There is a good chance that the white marks are powdery, like talc, with no flakiness or damage to the leaf underneath. However, fluffy white specks may also appear on the surface of your growing medium.
To remove white mold from your Calathea, wash the leaves and stems.
Next, clean the growing medium to remove any mold that has grown on top of it. The first inch or two may require replacement. Adding a few tablespoons of cinnamon on top will stop it from growing back.
Gray mold (Botrytis)
Though it is more commonly associated with rotting strawberries, botrytis will happily nibble away at the delicate parts of Calatheas as well.
It’s a sign of botrytis if your young leaves develop long lesions covered in gray fuzzy patches with an almost velvety surface.

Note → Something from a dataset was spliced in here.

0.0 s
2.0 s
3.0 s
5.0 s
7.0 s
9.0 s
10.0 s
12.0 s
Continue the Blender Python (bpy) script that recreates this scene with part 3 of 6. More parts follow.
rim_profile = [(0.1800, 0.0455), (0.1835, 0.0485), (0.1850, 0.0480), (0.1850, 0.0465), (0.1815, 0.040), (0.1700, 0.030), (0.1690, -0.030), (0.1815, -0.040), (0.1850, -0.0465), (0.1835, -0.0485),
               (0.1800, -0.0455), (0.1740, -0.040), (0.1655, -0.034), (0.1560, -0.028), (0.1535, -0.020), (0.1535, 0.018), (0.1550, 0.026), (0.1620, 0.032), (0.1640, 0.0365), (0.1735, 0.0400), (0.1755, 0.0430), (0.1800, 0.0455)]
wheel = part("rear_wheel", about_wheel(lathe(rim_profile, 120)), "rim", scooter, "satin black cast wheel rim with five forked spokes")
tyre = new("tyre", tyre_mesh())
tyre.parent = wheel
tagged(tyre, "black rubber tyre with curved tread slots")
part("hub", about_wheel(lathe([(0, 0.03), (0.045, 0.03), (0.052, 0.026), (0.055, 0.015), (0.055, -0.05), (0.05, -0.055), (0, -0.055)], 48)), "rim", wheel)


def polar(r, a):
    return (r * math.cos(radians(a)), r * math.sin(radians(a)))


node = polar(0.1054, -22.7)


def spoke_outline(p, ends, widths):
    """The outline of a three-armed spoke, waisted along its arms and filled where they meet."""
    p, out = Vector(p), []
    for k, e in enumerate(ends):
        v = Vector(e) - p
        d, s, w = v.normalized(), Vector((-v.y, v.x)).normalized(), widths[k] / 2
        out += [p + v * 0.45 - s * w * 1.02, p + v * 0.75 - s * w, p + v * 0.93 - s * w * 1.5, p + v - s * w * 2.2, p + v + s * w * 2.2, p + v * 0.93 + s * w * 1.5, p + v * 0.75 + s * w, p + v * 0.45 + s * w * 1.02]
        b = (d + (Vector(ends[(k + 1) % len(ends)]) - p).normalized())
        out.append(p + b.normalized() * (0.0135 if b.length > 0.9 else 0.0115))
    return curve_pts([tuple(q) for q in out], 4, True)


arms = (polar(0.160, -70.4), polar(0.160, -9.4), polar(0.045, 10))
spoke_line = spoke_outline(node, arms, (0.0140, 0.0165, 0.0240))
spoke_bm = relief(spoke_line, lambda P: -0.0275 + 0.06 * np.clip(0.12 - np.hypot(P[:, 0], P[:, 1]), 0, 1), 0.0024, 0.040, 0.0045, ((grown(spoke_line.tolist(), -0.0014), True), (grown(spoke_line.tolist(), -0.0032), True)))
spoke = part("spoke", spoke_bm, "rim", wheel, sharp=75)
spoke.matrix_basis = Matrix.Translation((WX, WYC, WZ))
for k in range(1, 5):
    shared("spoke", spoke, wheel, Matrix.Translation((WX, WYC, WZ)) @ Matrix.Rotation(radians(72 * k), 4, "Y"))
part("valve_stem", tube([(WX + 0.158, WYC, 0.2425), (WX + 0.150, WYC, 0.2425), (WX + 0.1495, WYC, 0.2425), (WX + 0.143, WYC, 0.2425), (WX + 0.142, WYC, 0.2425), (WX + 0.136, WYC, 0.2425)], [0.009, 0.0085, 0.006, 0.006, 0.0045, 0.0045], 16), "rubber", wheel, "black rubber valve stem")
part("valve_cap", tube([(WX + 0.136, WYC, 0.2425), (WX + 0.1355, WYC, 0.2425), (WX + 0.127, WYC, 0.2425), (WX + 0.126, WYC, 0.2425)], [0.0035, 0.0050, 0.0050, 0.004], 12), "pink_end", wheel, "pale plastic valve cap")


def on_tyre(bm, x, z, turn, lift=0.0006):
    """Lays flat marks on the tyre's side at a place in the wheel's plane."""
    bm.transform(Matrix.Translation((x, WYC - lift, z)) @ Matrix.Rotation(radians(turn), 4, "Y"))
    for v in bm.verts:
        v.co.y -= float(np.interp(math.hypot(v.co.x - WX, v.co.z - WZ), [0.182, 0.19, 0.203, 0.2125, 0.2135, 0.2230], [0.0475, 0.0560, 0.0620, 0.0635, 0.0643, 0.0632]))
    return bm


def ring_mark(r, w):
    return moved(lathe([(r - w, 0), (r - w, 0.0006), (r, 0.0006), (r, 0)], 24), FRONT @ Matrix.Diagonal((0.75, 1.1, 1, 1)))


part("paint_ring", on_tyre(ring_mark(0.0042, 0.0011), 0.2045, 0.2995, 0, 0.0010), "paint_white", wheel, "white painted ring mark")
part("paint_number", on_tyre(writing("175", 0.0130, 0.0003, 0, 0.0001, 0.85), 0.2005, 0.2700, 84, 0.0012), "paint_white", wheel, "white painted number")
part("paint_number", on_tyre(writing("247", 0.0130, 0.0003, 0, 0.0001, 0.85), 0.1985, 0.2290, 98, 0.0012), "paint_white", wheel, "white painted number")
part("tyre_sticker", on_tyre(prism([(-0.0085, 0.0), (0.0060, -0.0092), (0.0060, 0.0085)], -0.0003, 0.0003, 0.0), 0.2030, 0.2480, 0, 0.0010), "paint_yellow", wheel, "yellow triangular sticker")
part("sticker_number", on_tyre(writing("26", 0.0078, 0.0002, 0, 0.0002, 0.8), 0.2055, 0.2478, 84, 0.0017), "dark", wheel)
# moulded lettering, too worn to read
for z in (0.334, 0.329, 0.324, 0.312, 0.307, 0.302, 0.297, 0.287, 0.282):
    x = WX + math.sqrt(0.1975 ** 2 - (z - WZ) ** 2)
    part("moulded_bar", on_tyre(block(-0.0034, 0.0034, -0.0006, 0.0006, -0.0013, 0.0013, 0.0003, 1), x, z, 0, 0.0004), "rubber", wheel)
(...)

Botrytis should not be taken lightly. Remove any diseased leaves and toss them in the garbage as soon as possible. Use a robust copper-based fungicide and always follow the manufacturer’s instructions when applying the treatment. (Check out the prices on Amazon here)

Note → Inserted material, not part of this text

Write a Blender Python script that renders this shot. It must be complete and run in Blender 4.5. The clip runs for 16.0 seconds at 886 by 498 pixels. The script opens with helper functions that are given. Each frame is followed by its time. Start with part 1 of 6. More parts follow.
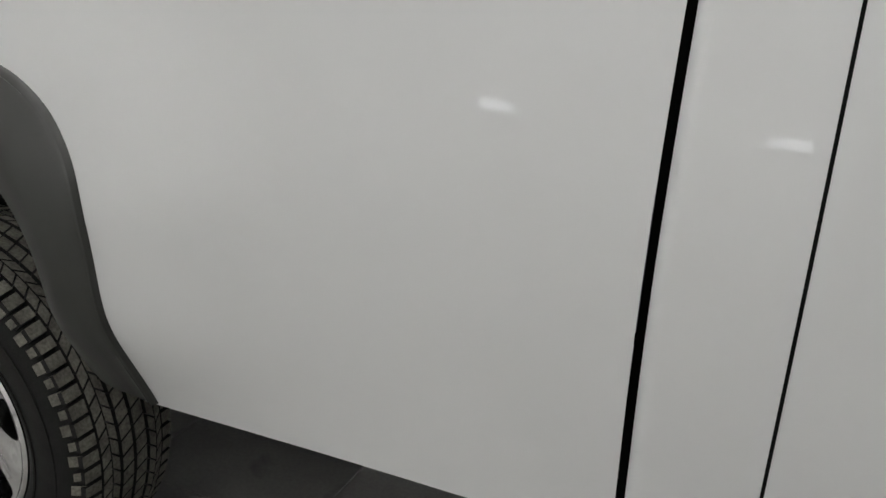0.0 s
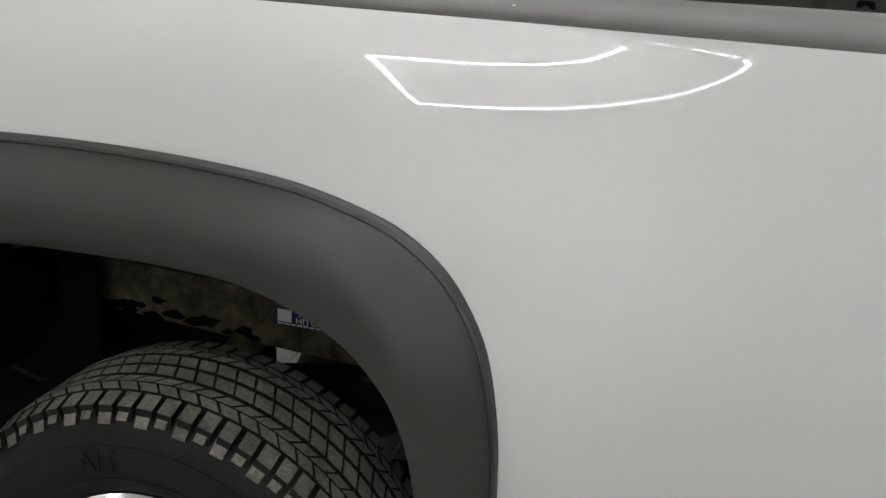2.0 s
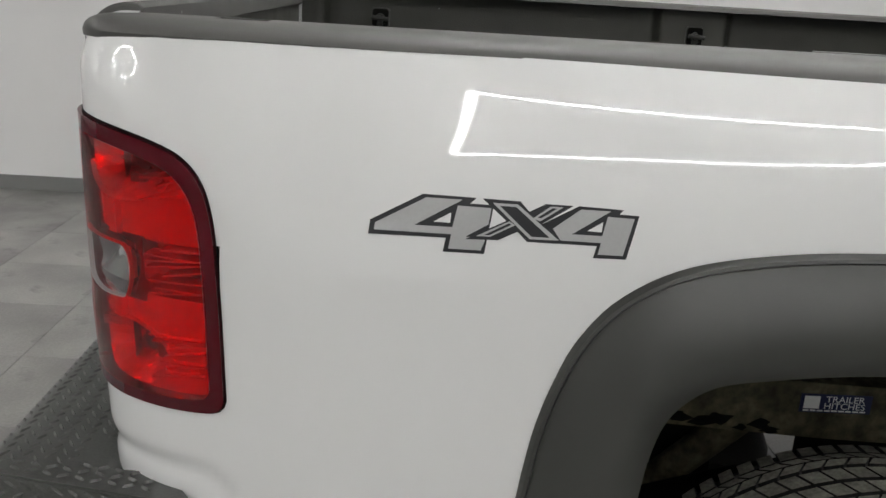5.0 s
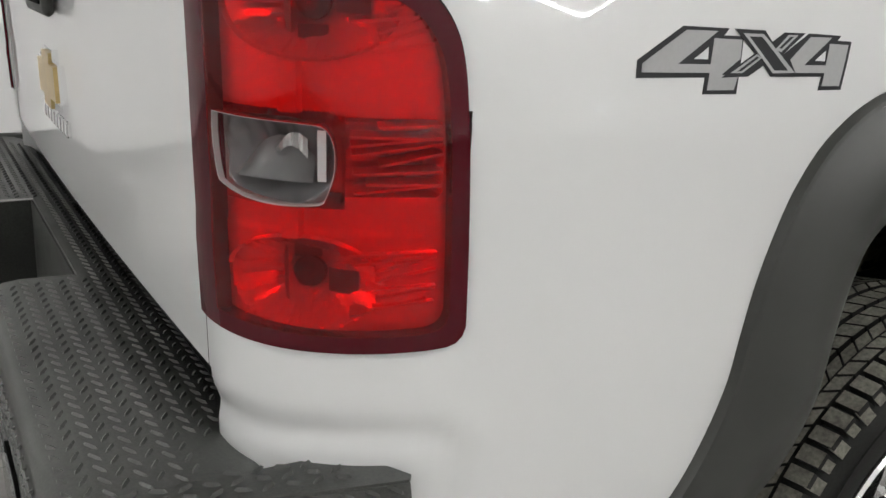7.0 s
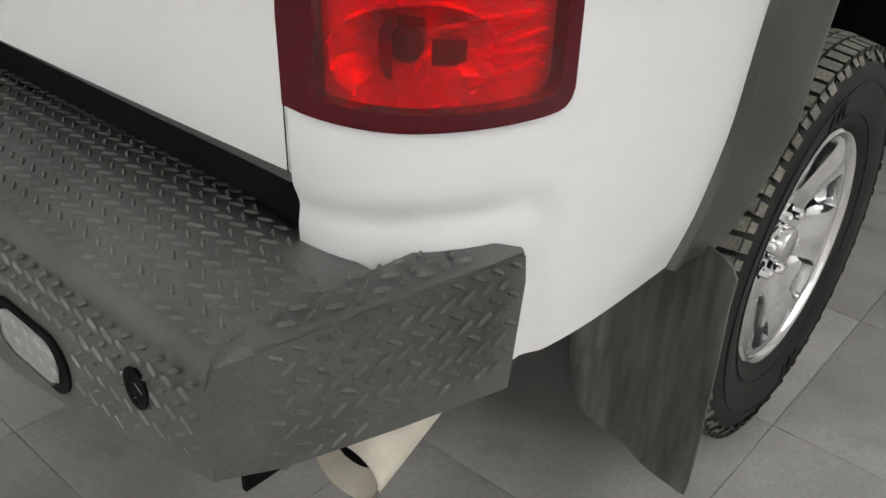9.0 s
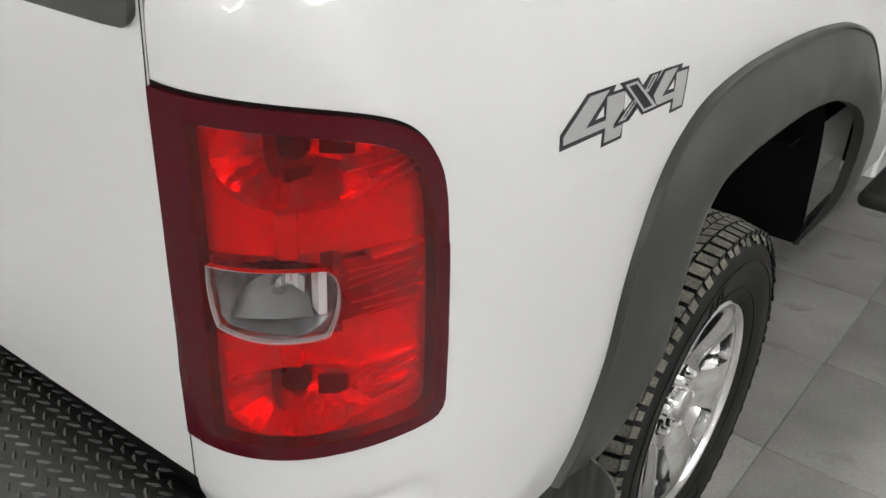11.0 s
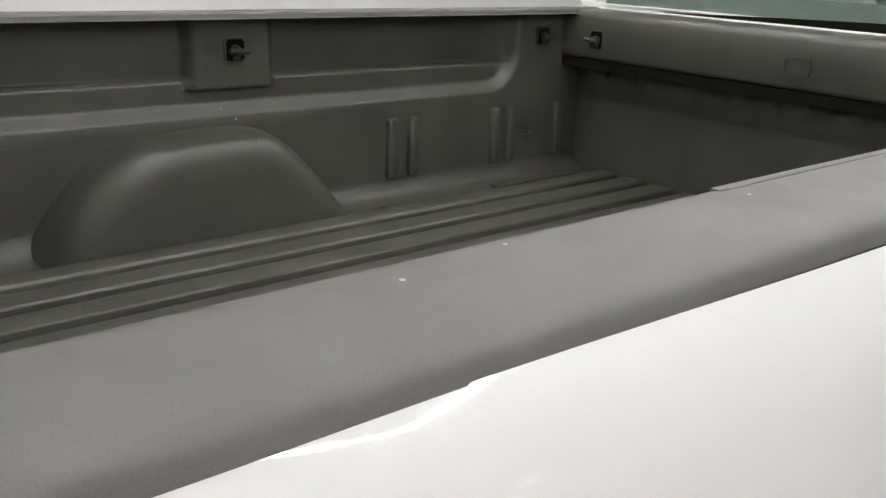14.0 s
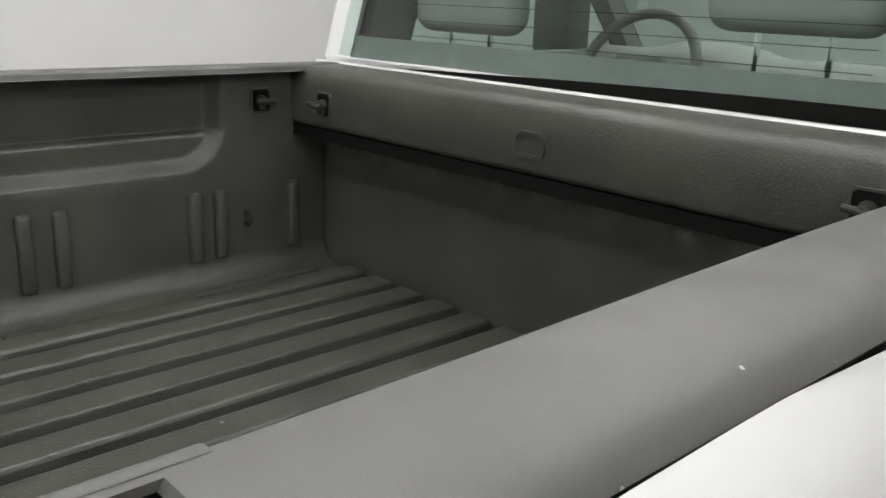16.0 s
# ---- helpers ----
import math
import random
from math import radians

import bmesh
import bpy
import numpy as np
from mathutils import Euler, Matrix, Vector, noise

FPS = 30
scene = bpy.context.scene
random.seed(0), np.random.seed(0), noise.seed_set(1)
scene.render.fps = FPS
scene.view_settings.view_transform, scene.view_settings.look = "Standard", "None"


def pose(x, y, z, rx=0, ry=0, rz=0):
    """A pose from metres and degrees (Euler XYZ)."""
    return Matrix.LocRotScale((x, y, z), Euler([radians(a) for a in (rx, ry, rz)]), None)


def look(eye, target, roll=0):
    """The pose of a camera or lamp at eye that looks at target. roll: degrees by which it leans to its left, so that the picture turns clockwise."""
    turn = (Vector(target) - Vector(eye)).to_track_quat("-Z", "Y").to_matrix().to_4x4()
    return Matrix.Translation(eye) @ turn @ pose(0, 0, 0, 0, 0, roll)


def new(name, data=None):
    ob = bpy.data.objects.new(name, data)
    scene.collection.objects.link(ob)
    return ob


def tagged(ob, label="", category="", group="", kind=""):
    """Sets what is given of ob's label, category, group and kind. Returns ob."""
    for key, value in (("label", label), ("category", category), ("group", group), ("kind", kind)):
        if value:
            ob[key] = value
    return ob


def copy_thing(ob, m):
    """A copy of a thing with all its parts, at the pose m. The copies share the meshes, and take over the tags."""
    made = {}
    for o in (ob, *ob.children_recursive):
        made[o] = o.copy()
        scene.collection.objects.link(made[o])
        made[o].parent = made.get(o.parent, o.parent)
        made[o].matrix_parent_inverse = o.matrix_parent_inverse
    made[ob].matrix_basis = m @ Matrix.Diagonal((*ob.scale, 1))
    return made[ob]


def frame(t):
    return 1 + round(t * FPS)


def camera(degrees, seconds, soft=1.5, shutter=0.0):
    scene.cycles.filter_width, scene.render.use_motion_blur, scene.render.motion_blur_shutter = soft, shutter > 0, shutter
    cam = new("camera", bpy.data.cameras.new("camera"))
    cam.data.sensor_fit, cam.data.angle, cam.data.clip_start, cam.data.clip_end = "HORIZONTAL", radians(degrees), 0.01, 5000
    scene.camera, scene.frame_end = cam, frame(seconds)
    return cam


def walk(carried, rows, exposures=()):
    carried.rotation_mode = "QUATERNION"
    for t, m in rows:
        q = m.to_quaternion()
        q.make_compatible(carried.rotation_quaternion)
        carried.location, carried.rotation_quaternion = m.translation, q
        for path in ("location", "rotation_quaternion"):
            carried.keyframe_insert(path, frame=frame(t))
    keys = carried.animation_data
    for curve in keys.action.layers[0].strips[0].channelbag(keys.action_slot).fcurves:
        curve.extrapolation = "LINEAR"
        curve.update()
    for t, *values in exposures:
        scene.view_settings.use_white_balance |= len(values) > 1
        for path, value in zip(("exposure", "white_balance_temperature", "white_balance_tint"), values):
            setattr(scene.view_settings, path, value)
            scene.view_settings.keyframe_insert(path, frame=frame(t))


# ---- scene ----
cam = camera(53.3, 16.0)
PATH = [
    (0, (2.792, -1.05, 1.46), (2.079, 0.673, 0.793), 3.4),
    (0.5, (2.595, -1.029, 1.444), (1.932, 0.722, 0.797), 3.2),
    (1, (2.336, -1.035, 1.492), (1.811, 0.767, 0.856), 5.0),
    (1.5, (2.156, -1.003, 1.488), (1.655, 0.82, 0.863), 5.1),
    (2, (1.925, -0.996, 1.537), (1.453, 0.834, 0.883), 3.7),
    (2.5, (1.729, -0.96, 1.568), (1.244, 0.859, 0.893), 3.2),
    (3, (1.455, -0.961, 1.554), (1.042, 0.895, 0.932), 2.6),
    (3.5, (1.213, -0.968, 1.537), (0.84, 0.903, 0.937), 2.6),
    (4, (0.941, -1.015, 1.549), (0.664, 0.875, 0.956), 3.1),
    (4.2, (0.845, -1.031, 1.548), (0.608, 0.866, 0.962), 3.3),
    (6.3, (-0.082, -0.879, 1.483), (0.687, 0.881, 0.927), 3.5),
    (6.5, (-0.131, -0.824, 1.437), (0.724, 0.899, 0.889), 3.6),
    (7, (-0.218, -0.645, 1.333), (0.793, 0.974, 0.738), 3.5),
    (7.5, (-0.286, -0.538, 1.293), (0.825, 0.93, 0.512), 2.1),
    (8, (-0.375, -0.455, 1.25), (0.866, 0.858, 0.392), 2.3),
    (8.2, (-0.398, -0.423, 1.218), (0.877, 0.837, 0.331), 2.4),
    (10.3, (-0.473, -0.394, 1.484), (0.893, 0.606, 0.417), 4.7),
    (10.5, (-0.471, -0.416, 1.509), (0.91, 0.592, 0.472), 4.4),
    (11, (-0.409, -0.436, 1.577), (1.034, 0.618, 0.679), 3.8),
    (11.5, (-0.33, -0.461, 1.606), (1.126, 0.646, 0.799), 3.2),
    (12, (-0.227, -0.45, 1.612), (1.093, 0.838, 0.839), 1.5),
    (12.5, (-0.12, -0.343, 1.61), (1.111, 1.048, 0.87), 0.7),
    (13, (0.005, -0.237, 1.643), (1.197, 1.181, 0.887), 2.1),
    (13.5, (0.126, -0.225, 1.66), (1.319, 1.208, 0.938), 2.7),
    (14, (0.287, -0.245, 1.68), (1.504, 1.206, 1.038), 2.4),
    (14.5, (0.466, -0.276, 1.681), (1.682, 1.202, 1.102), 2.1),
    (15, (0.675, -0.266, 1.675), (1.888, 1.229, 1.134), 1.8),
    (15.5, (0.926, -0.229, 1.692), (2.169, 1.241, 1.149), 2.2),
    (16, (1.198, -0.164, 1.701), (2.51, 1.24, 1.147), 2.0),
]
EXPOSURES = [(0, -0.5), (1, -0.5), (2, -0.42), (3.5, -0.24), (6.5, -0.27), (7, 0.02), (8, 0.28), (10.5, 0.40), (11.5, 0.02), (12.5, -0.16), (13.5, 0.05), (14.5, 0.19), (16, 0.15)]
walk(cam, [(t, look(eye, target, roll)) for t, eye, target, roll in PATH], EXPOSURES)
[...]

Nitrogen Deficiency Cause White Patches on Leaves
Your Calathea, like all plants, needs a consistent supply of nitrogen to produce strong, healthy leaves. In the absence of adequate fertilization, the leaves become weak and brittle. Often, they are left with patches of white.
Treating nitrogen deficiency if the Calathea has a weak overall condition and the white areas on the leaves appear faded or washed out.
You can use an all-purpose liquid fertilizer to supplement your watering schedule. But, when it comes to Calatheas, it pays to be frugal.
Those pale feeble leaves shouldn’t take long to perk up and start showing their charismatic best because they don’t require much.
Sunburn Cause the Leaves to Appear White
In the shadows of the rainforest floor, Calatheas are perfectly adapted, and direct sunlight burns their delicate foliage.
The pigments in the leaves are annihilated by powerful ultraviolet radiation from the sun. This causes the leaf to appear white at first, but the color fades and becomes dry and brown as it ages.
You may have sunburned your Calathea if your white spots are wide and mostly appear on the leaves facing your light source.
Relocate the Calathea to a less sun-drenched area of your growing space. Bright, indirect light is all that’s needed for these dazzling beauties.
I usually leave sun-damaged leaves in place. As long as they have at least half of their color, the leaf gives your Calathea food. But if you can’t bear to look at them, you can remove them from the plant without harming it.
Edema Makes the Leaf Appear Blistered
A humid and wet environment is a natural habitat for Calathea. Guttation is a natural response to excess moisture in healthy plants. Still, edema can occur if a plant is overworked or poorly supported.
Excess water accumulates in the leaves and stems of the plant. As a result, affected tissue may appear blistered, then dry out, leaving pale, flaky areas. To the touch, the stems and stalks become corky or springy.
To begin with, stop watering! In over-watered plants, edema is a common side effect, especially if the growing medium is not free-draining.
Make sure you don’t get this one wrong because Calatheas are notoriously picky about their watering schedules!
Depending on the plant’s age, pot size, and season, I prefer to use a meter to check the root moisture level.
Re-potting may be necessary if water levels are constantly fluctuating. Peat moss and perlite should be added to a standard organic mix.
The moss keeps the Calatheas’ delicate moisture level in check, while the perlite provides the necessary drainage.